The Sutherland Steam Mill Museum is a restored steam woodworking mill from the 1890s located in Denmark, Nova Scotia. The mill operated until 1958. Today it is part of the Nova Scotia Museum system. In 2009 the mill was recognised by the Heritage Property Act (Nova Scotia) and listed on the Canadian Register of Historic Places.

The museum represents the transition from water powered mills, such as that preserved at the nearby Balmoral Grist Mill Museum, to the more powerful and efficient steam-driven mill. The mill was located in the centre of a vast woodland area and was situated next to a railroad, the "Short Line" of the Intercolonial Railway. Thus it had excellent access to both raw materials and to markets though shipping terminals at Pictou and Wallace. At its peak, the mill employed more than a dozen workers, and it produced sawn lumber, sleds and carriages, sashes and doors and other architectural products such as gingerbread trim.

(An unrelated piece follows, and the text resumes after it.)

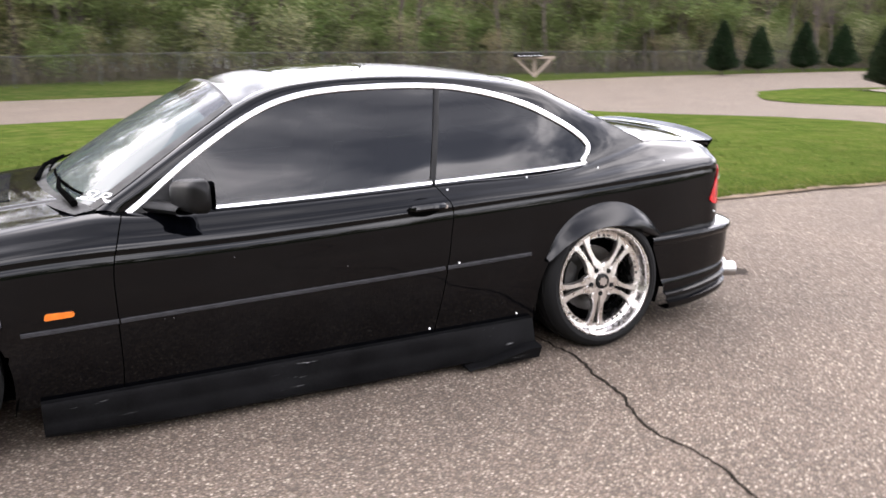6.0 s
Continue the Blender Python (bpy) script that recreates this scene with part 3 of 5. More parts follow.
def kidney_rim(x, z):
    """The chrome is broad at the top and the outer end, thin below and towards the middle."""
    return 0.007 + 0.005 * smooth(0.58, 0.62, z) + 0.019 * smooth(0.225, 0.262, x) * smooth(0.485, 0.53, z)


for mirror in (False, True):
    sg = -1 if mirror else 1
    ring_line = dense(KIDNEY, 0.010)[::-1]
    grille = part("kidney_grille", patch(ring_line, on_nose_x, 4, mirror, IN, 0.004), DARK, front_panel, "black grille in a chrome surround")
    rim_at = lambda f, l=ring_line: kidney_rim(*l[round(f * (len(l) - 1)) % len(l)])
    part("grille_frame", ribbon(ring_line, on_nose_x, rim_at, 0.022, base=0.0, mirror=mirror, closed=True), CHROME, grille, "chrome surround, broad at the outer end")
    for i in range(10):
        x = 0.034 + 0.200 * i / 9
        z0, z1 = 0.488 + 0.02 * max(0, (x - 0.17) / 0.06), 0.614
        bar = [on_nose_x(x, z0 + (z1 - z0) * k / 4, 0.009) for k in range(5)]
        part("grille_bar", tube([(sg * p[0], p[1], p[2]) for p in bar], 0.0042, 5), DARK, grille)
    lamp = part("headlamp", patch(dense(LAMP, 0.012), on_nose_x, 6, mirror, IN, 0.0025, core=(0.56, 0.54)), LAMPBOX, car, "smoked headlamp with a projector ring and an orange corner signal")
    signal = part("turn_signal", patch(dense(SIGNAL, 0.010), on_nose_x, 5, mirror, IN, 0.0065, core=(0.71, 0.53)), ORANGE, lamp, "glossy orange corner lens")
    # first patch paints the lens's bright glint; the strips are deeper orange reflectors
    for name, mat, lift, spots in (("signal_glint", ORANGE_GLINT, 0.0080, [(0.668, 0.502), (0.690, 0.488), (0.722, 0.492), (0.748, 0.508), (0.728, 0.520), (0.712, 0.545), (0.690, 0.530), (0.674, 0.522)]),
                                   ("reflector_strip", ORANGE_DEEP, 0.0078, [(0.700, 0.577), (0.735, 0.572), (0.748, 0.552), (0.735, 0.556), (0.705, 0.568)]),
                                   ("reflector_strip", ORANGE_DEEP, 0.0078, [(0.690, 0.477), (0.735, 0.480), (0.758, 0.500), (0.740, 0.496), (0.700, 0.486)])):
        part(name, patch(dense(spots, 0.008), on_nose_x, 3, mirror, IN, lift), mat, signal)
    part("lamp_seal", ribbon(dense(LAMP, 0.012)[::-1], on_nose_x, 0.0045, 0.0045, base=0.0, mirror=mirror, closed=True, inner=-0.004), DARK, lamp)
    for name, x, z, r in (("projector", 0.586, 0.548, 0.041), ("high_beam", 0.432, 0.549, 0.045)):
        o = on_nose_x(x, z, 0.003)
        q = on_nose_x(x + 0.01, z, 0.003)
        t1 = Vector(q) - Vector(o)
        t2 = Vector(on_nose_x(x, z + 0.01, 0.003)) - Vector(o)
        nn = t1.cross(t2)
        nn = Vector((sg * nn[0], nn[1], nn[2]))
        nn = nn if nn[1] < 0 else -nn
        o = (sg * o[0], o[1], o[2])
        if name == "projector":
            part("projector_ring", turned(lathe([(0.0, r), (0.004, r * 0.985), (0.0055, r * 0.95), (0.004, r * 0.91), (-0.0, r * 0.89)], "y", 36), o, nn), SMOKED_CHROME, lamp, "smoked chrome projector ring")
            part("projector_shroud", turned(lathe([(0.001, r * 0.86), (0.005, r * 0.80), (0.001, r * 0.74)], "y", 36), o, nn), BOLT, lamp)
            low = on_nose_x(x + 0.006, z - 0.010, 0.003)
            part("projector_bezel", turned(lathe([(0.0, r * 1.26), (0.003, r * 1.245), (0.0, r * 1.21)], "y", 36), (sg * low[0], low[1], low[2]), nn), PROJECTOR, lamp, "dull outer bezel ring")
            part("projector_lens", turned(disc(r * 0.70, 0.002, 32, 0.010), o, nn), PROJECTOR, lamp, "clear domed lens over a grey bowl")
        else:
            part("reflector_rim", turned(lathe([(0.001, r * 1.02), (0.003, r), (0.001, r * 0.975)], "y", 32), o, nn), AMBER_BOWL, lamp, "yellowed reflector rim")
            part("reflector_bowl", turned(lathe([(0.001, r * 0.95), (0.0005, r * 0.8), (0.002, r * 0.55), (0.0045, r * 0.30), (0.006, 0.001)], "y", 32), o, nn), AMBER_BOWL, lamp, "dark reflector bowl")
            # small gold blocks stand for the glints on the bowl's facets
            for a, b, c, d in ((-0.014, 0.012, 0.016, 0.032), (-0.034, -0.029, 0.008, 0.024), (0.022, 0.027, -0.012, 0.012)):
                a, b = (a, b) if sg > 0 else (-b, -a)
                part("facet_glint", turned(box(a, b, 0.004, 0.007, c, d, 0.0015), o, nn), GOLD_GLINT, lamp, "gold glint on a reflector facet, built as a small block")
    part("lamp_cover", patch(dense(LAMP, 0.012), on_nose_x, 6, mirror, IN, 0.013, core=(0.56, 0.54)), LAMPGLASS, lamp, "clear plastic cover")

# ---- front bumper, lower grille and lip
bumper_plan = plan([(0, -0.742), (0.2, -0.734), (0.4, -0.696), (0.58, -0.616), (0.70, -0.526), (0.775, -0.430), (0.828, -0.335), (0.852, -0.278)])
lip_plan = plan([(0, -0.760), (0.25, -0.746), (0.45, -0.700), (0.62, -0.616), (0.735, -0.510), (0.805, -0.405), (0.835, -0.330)])


def swept(at, profile, s0=-1.0, s1=1.0, n=90, wobble=None):
    rows = []
    for i in range(n + 1):
        s = s0 + (s1 - s0) * i / n
        row = []
        for off, z in profile:
            p = at(abs(s), off, z + (wobble(abs(s)) if wobble else 0))
            row.append((-p[0] if s < 0 else p[0], p[1], p[2]))
        rows.append(row)
    return rows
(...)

The founder of the mill, Alexander Sutherland, apprenticed as a carriage maker at the McKenzie Carriage Factory at West River. Around 1891 he purchased this land at Denmark and began milling lumber and making carriages with a portable steam mill. When that mill was destroyed by fire in 1894 it was replaced by the current building. He was joined by his brother Thomas, a house builder, until 1910 and began producing sashes, doors and gingerbread. Alexander was joined by his son Wilfred in 1930. Alexander retired in 1940 and Wilfred in 1958.

The mill became a museum in 1970 and it was adopted into the Nova Scotia Museum Complex in 1975. In 2026, the government of Nova Scotia announced that the Sutherland Steam Mill Museum would be permanently closed.